What good looks like
A strong program does not just get the brand mentioned more often. It makes the answer better.
You should expect:
- Higher share of voice in relevant prompts
- Better citation accuracy against verified ground truth
- More consistent answers across models
- Faster response to policy or content drift
- Clear audit trails for regulated review
Senso customers have seen 60% narrative control in 4 weeks, 0% to 31% share of voice in 90 days, 90%+ response quality, and 5x reduction in wait times. Those are visibility and trust outcomes working together, not separately.
The simplest way to remember the difference
Use this test:
- If your question is, “Do AI systems mention us?” you are talking about visibility.
- If your question is, “Can we prove the answer is correct?” you are talking about trust.
Visibility is about being seen. Trust is about being right, current, and defensible.
FAQs
Is visibility the same as trust?
No. Visibility is presence in AI answers. Trust is the quality and traceability of those answers.
Can a company have high visibility and low trust?
Yes.
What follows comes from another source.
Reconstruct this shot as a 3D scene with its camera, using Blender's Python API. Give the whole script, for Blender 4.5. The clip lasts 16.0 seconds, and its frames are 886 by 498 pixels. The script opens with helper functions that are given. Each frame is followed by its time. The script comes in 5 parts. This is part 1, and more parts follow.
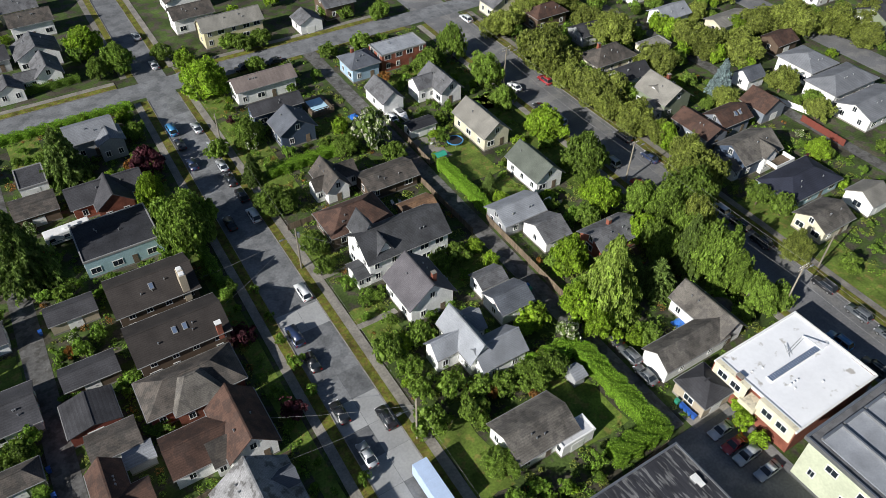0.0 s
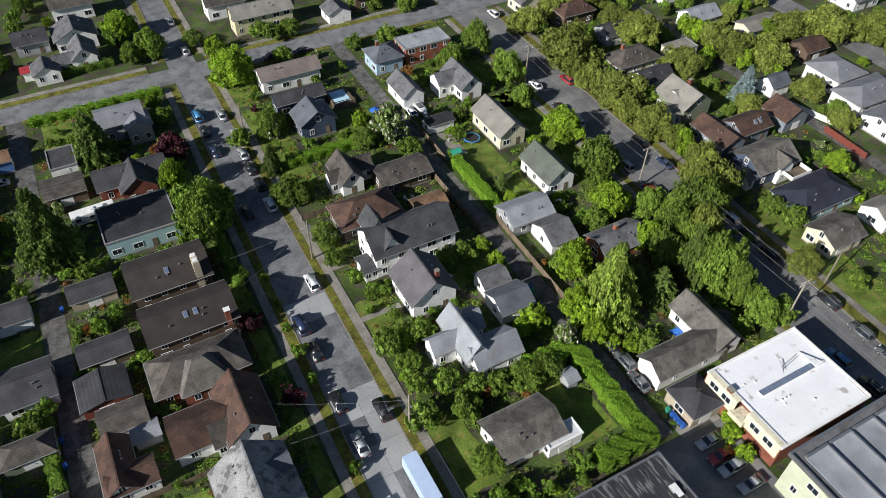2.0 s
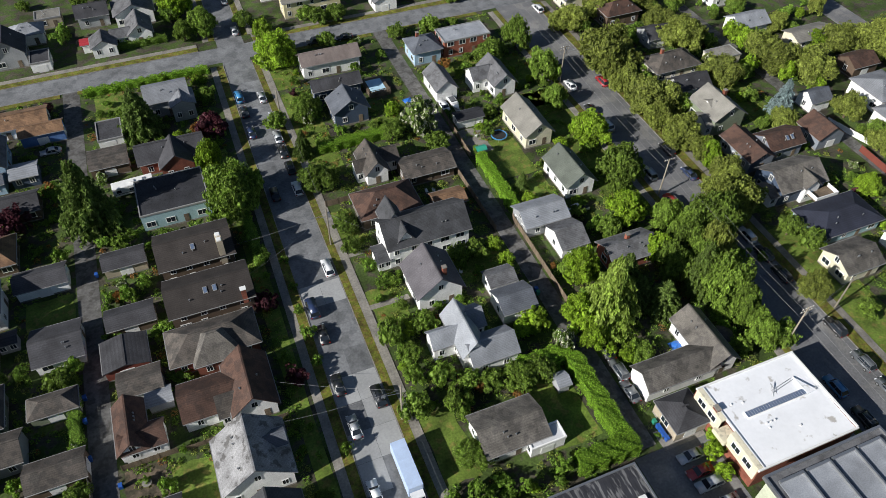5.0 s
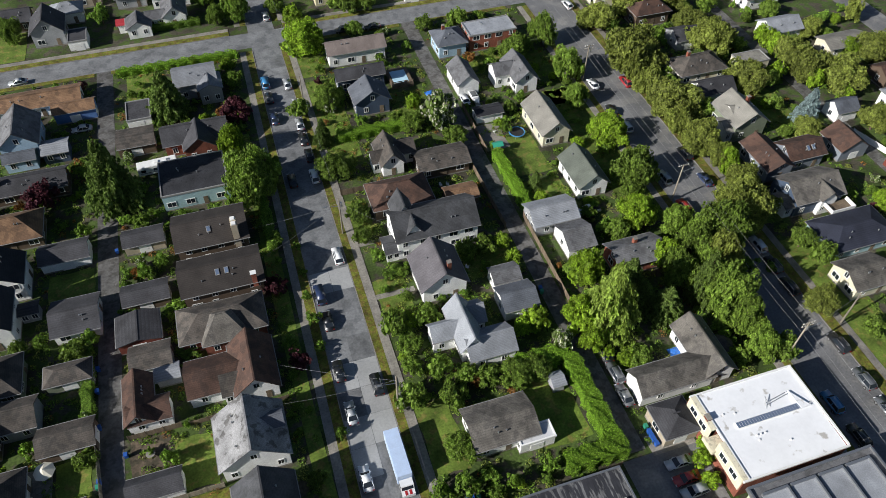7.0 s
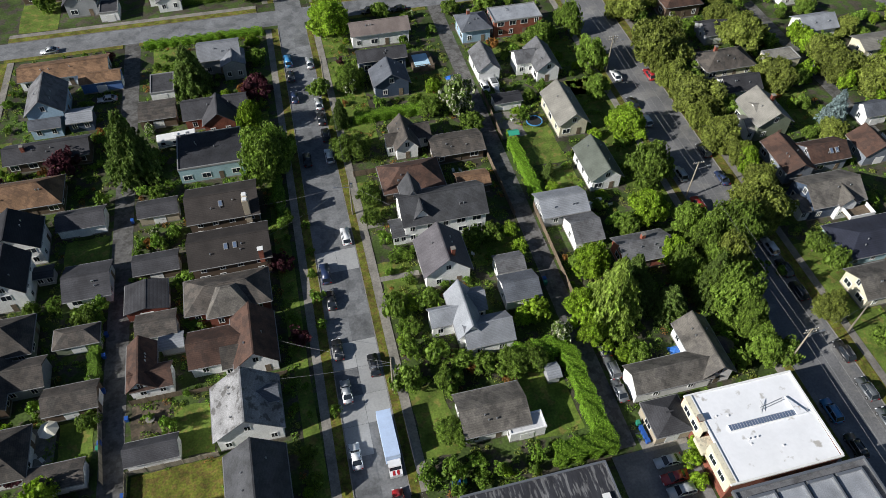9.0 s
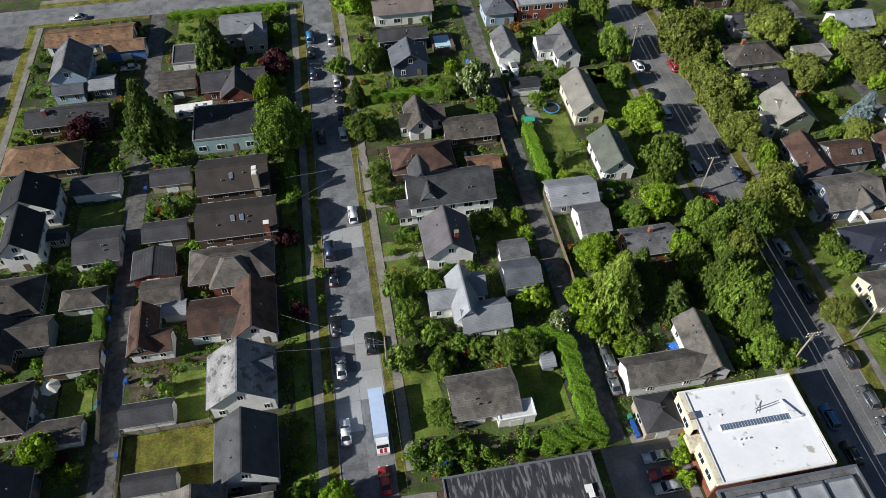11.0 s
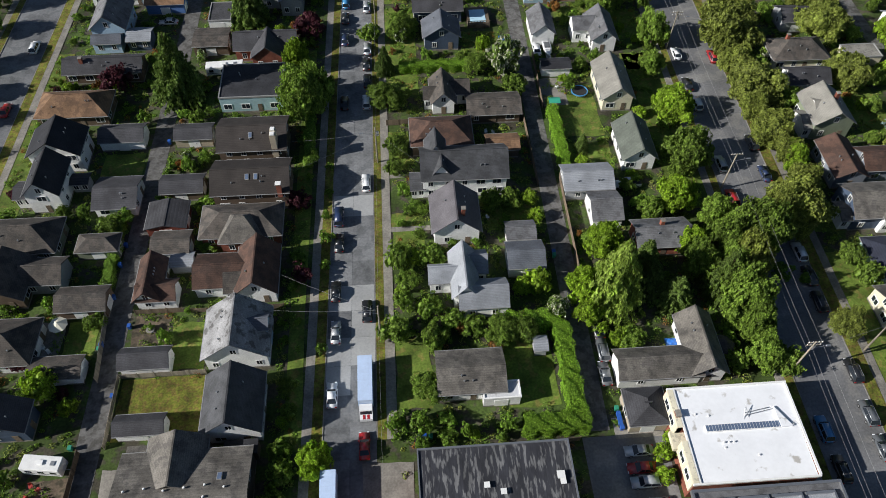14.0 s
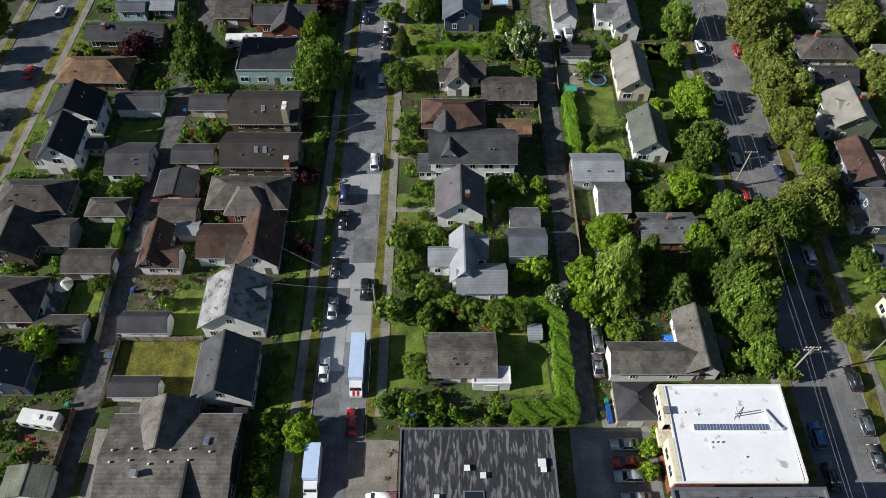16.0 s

That is common when a brand is widely mentioned but the underlying sources are fragmented, stale, or inconsistent.
Can a company have high trust and low visibility?
Yes. That happens when the content is correct but not discoverable enough for AI systems to use.
What should a CISO ask about AI answers?
Ask whether the answer cites current policy, whether the source is verified ground truth, and whether the organization can prove the chain from answer to source.
What should a marketing team ask?
Ask whether the brand appears in the right prompts, whether the model uses the right language, and whether the share of voice is moving in the right direction.
The core point is simple. Visibility gets you into the answer. Trust keeps you from being misrepresented. Enterprises need both, but they are solved with different signals, different owners, and different controls.